▶ EXERCISE TASK: Reproduce every line in the listing that contains the word "pixels".

▶ THE RECORDS:
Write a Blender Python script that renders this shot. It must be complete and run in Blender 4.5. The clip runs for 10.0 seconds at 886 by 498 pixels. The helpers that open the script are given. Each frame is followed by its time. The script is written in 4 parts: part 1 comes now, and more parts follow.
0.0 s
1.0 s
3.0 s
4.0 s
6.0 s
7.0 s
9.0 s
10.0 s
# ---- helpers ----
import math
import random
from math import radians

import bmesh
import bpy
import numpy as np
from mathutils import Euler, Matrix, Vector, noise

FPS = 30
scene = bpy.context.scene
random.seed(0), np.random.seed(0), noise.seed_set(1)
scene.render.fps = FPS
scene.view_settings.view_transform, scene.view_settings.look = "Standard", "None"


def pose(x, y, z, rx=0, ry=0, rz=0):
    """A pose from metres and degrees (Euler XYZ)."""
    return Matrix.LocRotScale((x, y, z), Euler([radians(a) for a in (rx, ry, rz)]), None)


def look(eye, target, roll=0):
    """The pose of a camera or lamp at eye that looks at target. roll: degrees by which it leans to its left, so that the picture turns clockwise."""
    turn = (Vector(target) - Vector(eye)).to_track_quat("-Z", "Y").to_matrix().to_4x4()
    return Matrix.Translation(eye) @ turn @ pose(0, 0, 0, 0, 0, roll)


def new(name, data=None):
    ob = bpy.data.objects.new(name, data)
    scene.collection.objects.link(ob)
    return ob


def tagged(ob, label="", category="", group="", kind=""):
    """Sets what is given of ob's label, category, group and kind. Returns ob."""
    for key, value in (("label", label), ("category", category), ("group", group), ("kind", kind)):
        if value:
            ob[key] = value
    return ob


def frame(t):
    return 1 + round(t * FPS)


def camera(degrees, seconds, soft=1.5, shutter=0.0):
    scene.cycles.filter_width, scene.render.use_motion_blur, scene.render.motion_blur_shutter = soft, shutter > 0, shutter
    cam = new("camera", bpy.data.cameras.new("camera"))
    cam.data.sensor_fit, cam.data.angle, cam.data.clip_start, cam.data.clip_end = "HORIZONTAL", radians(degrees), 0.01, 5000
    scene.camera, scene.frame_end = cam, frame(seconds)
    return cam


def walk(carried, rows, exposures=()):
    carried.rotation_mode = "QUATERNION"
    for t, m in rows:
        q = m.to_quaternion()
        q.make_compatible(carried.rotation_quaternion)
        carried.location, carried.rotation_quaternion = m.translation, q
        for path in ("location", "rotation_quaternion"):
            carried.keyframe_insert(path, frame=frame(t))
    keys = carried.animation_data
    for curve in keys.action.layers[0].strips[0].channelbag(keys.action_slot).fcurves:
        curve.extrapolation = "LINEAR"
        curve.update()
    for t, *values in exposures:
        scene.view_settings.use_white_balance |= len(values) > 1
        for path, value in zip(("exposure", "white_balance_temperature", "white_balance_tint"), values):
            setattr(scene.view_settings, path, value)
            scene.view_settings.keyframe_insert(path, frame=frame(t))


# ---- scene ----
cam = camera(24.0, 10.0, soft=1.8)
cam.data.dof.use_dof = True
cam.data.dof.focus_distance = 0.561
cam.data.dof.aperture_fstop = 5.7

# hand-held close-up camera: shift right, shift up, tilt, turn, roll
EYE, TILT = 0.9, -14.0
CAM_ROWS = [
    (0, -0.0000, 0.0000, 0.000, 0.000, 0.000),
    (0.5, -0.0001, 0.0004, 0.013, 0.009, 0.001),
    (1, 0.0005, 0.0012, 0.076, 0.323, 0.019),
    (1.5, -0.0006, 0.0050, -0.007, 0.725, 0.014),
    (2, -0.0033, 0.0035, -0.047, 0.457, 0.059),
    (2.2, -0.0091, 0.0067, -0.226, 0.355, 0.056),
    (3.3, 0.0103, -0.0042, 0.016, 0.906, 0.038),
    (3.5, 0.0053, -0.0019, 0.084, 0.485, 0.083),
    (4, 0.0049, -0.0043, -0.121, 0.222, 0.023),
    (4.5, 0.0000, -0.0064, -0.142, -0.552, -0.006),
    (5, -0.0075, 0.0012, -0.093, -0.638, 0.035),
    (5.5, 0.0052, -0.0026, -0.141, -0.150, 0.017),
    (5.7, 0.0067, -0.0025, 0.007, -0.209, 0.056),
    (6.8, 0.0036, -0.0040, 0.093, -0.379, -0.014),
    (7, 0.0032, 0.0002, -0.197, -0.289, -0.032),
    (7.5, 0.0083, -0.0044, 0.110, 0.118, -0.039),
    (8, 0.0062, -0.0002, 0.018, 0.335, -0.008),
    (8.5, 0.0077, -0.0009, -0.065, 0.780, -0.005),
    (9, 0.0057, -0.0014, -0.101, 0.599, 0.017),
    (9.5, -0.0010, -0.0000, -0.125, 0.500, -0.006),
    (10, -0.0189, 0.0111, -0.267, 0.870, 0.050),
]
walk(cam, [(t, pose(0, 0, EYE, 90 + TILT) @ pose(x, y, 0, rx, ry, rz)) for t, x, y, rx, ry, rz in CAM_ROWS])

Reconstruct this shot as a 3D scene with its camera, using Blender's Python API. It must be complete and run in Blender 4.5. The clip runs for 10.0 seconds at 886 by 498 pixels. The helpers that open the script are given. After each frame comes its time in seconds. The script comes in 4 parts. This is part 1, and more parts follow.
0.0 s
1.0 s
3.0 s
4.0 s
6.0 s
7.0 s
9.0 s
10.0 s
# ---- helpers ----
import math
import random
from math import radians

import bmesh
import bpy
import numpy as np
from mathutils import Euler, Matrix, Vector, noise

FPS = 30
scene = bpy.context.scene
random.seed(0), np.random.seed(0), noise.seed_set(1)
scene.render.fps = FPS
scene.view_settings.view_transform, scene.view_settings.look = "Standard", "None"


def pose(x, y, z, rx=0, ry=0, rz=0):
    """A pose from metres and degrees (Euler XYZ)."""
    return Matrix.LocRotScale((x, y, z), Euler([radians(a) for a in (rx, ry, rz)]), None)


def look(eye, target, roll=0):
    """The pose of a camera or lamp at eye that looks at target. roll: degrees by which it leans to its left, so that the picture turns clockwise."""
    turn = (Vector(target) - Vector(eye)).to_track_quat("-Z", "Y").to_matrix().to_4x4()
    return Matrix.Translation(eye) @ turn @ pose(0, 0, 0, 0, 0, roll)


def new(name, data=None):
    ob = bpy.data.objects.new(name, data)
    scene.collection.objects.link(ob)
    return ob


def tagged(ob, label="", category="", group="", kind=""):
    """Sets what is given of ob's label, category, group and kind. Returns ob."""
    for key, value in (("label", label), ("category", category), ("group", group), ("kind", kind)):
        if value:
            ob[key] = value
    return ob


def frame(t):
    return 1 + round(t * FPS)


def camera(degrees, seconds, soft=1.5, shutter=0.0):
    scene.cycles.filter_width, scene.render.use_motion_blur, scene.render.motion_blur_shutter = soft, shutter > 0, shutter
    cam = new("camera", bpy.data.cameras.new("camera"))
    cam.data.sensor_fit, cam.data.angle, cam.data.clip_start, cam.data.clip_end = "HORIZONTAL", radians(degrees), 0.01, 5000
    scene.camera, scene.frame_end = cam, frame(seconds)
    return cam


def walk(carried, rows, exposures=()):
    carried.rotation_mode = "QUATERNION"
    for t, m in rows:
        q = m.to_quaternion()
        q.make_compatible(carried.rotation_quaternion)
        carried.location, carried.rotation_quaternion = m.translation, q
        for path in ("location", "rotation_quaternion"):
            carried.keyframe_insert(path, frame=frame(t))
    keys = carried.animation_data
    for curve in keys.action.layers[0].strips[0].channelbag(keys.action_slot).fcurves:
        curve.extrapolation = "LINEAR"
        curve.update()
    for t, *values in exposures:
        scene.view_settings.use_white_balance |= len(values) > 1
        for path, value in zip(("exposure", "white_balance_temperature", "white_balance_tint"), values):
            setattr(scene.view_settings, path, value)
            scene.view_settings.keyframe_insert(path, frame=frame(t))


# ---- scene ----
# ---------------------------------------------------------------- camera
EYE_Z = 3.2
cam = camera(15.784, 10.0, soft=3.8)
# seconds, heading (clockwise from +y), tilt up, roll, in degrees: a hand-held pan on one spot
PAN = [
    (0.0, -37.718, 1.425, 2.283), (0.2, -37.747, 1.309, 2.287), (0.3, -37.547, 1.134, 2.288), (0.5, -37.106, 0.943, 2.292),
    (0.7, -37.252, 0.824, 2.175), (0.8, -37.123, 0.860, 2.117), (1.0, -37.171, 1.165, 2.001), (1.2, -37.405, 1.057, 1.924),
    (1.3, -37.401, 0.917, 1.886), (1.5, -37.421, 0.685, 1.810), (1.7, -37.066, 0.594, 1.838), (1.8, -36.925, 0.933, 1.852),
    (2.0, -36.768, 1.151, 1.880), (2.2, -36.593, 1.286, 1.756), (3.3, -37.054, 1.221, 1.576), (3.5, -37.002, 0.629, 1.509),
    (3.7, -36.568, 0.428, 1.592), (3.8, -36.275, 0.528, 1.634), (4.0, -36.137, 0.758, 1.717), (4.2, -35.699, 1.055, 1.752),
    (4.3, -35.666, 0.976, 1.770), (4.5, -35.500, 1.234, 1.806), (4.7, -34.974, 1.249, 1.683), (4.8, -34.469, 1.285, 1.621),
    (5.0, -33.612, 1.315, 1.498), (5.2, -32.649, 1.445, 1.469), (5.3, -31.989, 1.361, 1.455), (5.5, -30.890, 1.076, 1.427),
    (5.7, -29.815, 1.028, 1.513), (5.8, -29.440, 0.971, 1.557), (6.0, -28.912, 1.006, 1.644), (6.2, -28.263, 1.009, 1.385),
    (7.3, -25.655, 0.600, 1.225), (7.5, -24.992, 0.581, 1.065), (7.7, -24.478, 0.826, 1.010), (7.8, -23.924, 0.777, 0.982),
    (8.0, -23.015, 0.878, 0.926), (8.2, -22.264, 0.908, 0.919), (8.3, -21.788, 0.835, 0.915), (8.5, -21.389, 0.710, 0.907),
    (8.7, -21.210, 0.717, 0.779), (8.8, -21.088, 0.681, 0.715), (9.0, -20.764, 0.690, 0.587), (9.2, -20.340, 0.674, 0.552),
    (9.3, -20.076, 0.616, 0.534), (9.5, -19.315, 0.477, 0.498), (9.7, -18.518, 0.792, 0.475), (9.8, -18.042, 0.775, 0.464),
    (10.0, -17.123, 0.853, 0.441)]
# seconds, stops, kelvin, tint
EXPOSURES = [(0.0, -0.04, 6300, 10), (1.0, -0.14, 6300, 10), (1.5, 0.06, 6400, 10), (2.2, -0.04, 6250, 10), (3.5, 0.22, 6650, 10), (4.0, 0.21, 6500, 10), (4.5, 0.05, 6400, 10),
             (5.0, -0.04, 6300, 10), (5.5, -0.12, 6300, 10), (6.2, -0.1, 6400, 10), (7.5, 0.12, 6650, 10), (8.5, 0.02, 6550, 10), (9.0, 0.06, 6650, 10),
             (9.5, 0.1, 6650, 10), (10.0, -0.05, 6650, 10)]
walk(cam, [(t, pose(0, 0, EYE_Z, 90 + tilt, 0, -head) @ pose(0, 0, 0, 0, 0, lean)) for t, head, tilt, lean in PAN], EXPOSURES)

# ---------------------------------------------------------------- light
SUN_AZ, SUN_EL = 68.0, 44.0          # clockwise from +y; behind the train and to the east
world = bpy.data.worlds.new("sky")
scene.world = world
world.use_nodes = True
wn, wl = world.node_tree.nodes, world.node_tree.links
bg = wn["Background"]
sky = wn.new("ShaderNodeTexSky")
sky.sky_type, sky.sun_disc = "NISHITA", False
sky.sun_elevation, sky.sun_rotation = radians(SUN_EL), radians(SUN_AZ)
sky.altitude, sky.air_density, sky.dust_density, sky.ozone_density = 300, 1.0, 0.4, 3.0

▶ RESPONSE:
Write a Blender Python script that renders this shot. It must be complete and run in Blender 4.5. The clip runs for 10.0 seconds at 886 by 498 pixels. The helpers that open the script are given. Each frame is followed by its time. The script is written in 4 parts: part 1 comes now, and more parts follow.
Reconstruct this shot as a 3D scene with its camera, using Blender's Python API. It must be complete and run in Blender 4.5. The clip runs for 10.0 seconds at 886 by 498 pixels. The helpers that open the script are given. After each frame comes its time in seconds. The script comes in 4 parts. This is part 1, and more parts follow.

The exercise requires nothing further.